A set of recent papers, many of which draw on data from NASA's Cassini spacecraft, reveal new details in the emerging picture of how Saturn's moon Titan shifts with the seasons and even throughout the day. The papers, published in the journal Planetary and Space Science in a special issue titled "Titan through Time", show how this largest moon of Saturn is a cousin – though a very peculiar cousin – of Earth.
"As a whole, these papers give us some new pieces in the jigsaw puzzle that is Titan," said Conor Nixon, a Cassini team scientist at the NASA Goddard Space Flight Center, Greenbelt, Md., who co-edited the special issue with Ralph Lorenz, a Cassini team scientist based at the Johns Hopkins University Applied Physics Laboratory, Laurel, Md. "They show us in detail how Titan's atmosphere and surface behave like Earth's – with clouds, rainfall, river valleys and lakes. They show us that the seasons change, too, on Titan, although in unexpected ways."
A paper led by Stephane Le Mouelic, a Cassini team associate at the French National Center for Scientific Research (CNRS) at the University of Nantes, highlights the kind of seasonal changes that occur at Titan with a set of the best looks yet at the vast north polar cloud.
A newly published selection of images – made from data collected by Cassini's visual and infrared mapping spectrometer over five years – shows how the cloud thinned out and retreated as winter turned to spring in the northern hemisphere.

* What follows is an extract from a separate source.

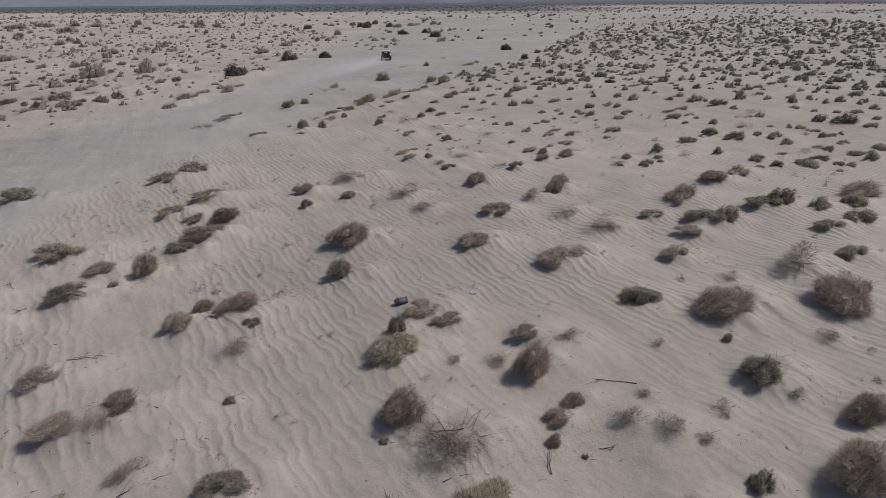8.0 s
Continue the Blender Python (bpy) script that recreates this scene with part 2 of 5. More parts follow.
# wheel ruts, fresh and old
off = from_line(RUT, XX, YY)
wobble = 0.05 * lumps(XX / 3, YY / 3, 41, 2)
for line, half, deep in ((RUT, 0.78, 0.042), (OLD_RUT, 0.8, 0.03), (ARC, 0.85, 0.018), (BEND, 0.35, 0.03), (BEND, 1.1, 0.026), (BEND, 1.75, 0.02)):
    d = np.abs(from_line(line, XX, YY) - half + wobble)
    broken = step(lumps(XX / 5, YY / 5, 47, 1), -0.9, 0.1)
    fade = (0.22 + 0.78 * (1 - step(YY, 56, 66)) if line is not BEND else 1.0) * (0.12 + 0.88 * step(YY, 28, 42))
    HEIGHT += deep * broken * fade * near * (0.6 * np.exp(-((d - 0.19) / 0.075) ** 2) - np.exp(-(d / 0.1) ** 2)) * (1 + 0.5 * lumps(XX / 0.7, YY / 0.7, 49, 1))
# the land rises gently far out, most towards the left of the wash
BEARING, AWAY = np.degrees(np.arctan2(XX - 10, YY - 30)), np.hypot(XX - 10, YY - 30)
HEIGHT -= 0.6 * step(AWAY, 62, 100)
HEIGHT += np.interp(BEARING, (-180, -60, -30, -17, 0, 20, 45, 90), (12, 12, 10.5, 7, 5.5, 4, 2.5, 0)) * step(AWAY, 170, 430)
DRIFT = 0.26 + 0.22 * step(-XX, -8, 10) + 0.11 * lumps(XX / 9, YY / 9, 51, 2) + 0.42 * in_left + 0.06 * in_right + 0.2 * step(YY, 40, 58) * (1 - in_right) * (1 - in_left) - 0.26 * in_right * (1 - step(XX + 0.4 * YY, 46, 60))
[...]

Cassini first detected the cloud, which scientists think is composed of ethane, shortly after its arrival in the Saturn system in 2004. The first really good opportunity for the spectrometer to observe the half-lit north pole occurred on December 2006. At that time, the cloud appeared to cover the north pole completely down to about 55 degrees north latitude. But in the 2009 images, the cloud cover had so many gaps it unveiled to Cassini's view the hydrocarbon sea known as Kraken Mare and surrounding lakes.
"Snapshot by snapshot, these images give Cassini scientists concrete evidence that Titan's atmosphere changes with the seasons," said Le Mouelic. "We can't wait to see more of the surface, in particular in the northern land of lakes and seas."
In data gathered by Cassini's composite infrared mapping spectrometer to analyze temperatures on Titan's surface, not only did scientists see seasonal change on Titan, but they also saw day-to-night surface temperature changes for the first time. The paper, led by Valeria Cottini, a Cassini associate based at Goddard, used data collected at a wavelength that penetrated through Titan's thick haze to see the moon's surface. Like Earth, the surface temperature of Titan, which is usually in the chilly mid-90 kelvins (around minus 288 degrees Fahrenheit), was significantly warmer in the late afternoon than around dawn.
"While the temperature difference – 1.5 kelvins – is smaller than what we're used to on Earth, the finding still shows that Titan's surface behaves in ways familiar to us earthlings," Cottini said. "We now see how the long Titan day (about 16 Earth days) reveals itself through the clouds."
A third paper by Dominic Fortes, an outside researcher based at University College London, England, addresses the long-standing mystery of the structure of Titan's interior and its relationship to the strikingly Earth-like range of geologic features seen on the surface. Fortes constructed an array of models of Titan's interior and compared these with newly acquired data from Cassini's radio science experiment.
The work shows the moon's interior is partly or possibly even fully differentiated. This means that the core is denser than outer parts of the moon, although less dense than expected. This may be because the core still contains a large amount of ice or because the rocks have reacted with water to form low-density minerals.
Earth and other terrestrial planets are fully differentiated and have a dense iron core. Fortes' model, however, rules out a metallic core inside Titan and agrees with Cassini magnetometer data that suggests a relatively cool and wet rocky interior. The new model also highlights the difficulty in explaining the presence of important gases in Titan's atmosphere, such as methane and argon-40, since they do not appear to be able to escape from the core.
The Cassini-Huygens mission is a cooperative project of NASA, the European Space Agency and the Italian Space Agency. NASA's Jet Propulsion Laboratory manages the mission for NASA's Science Mission Directorate, Washington, D.C. The visual and infrared mapping spectrometer team is based at the University of Arizona, Tucson. The composite infrared spectrometer team is based at NASA's Goddard Space Flight Center in Greenbelt, Md., where the instrument was built. The radio science subsystem has been jointly developed by NASA and the Italian Space Agency.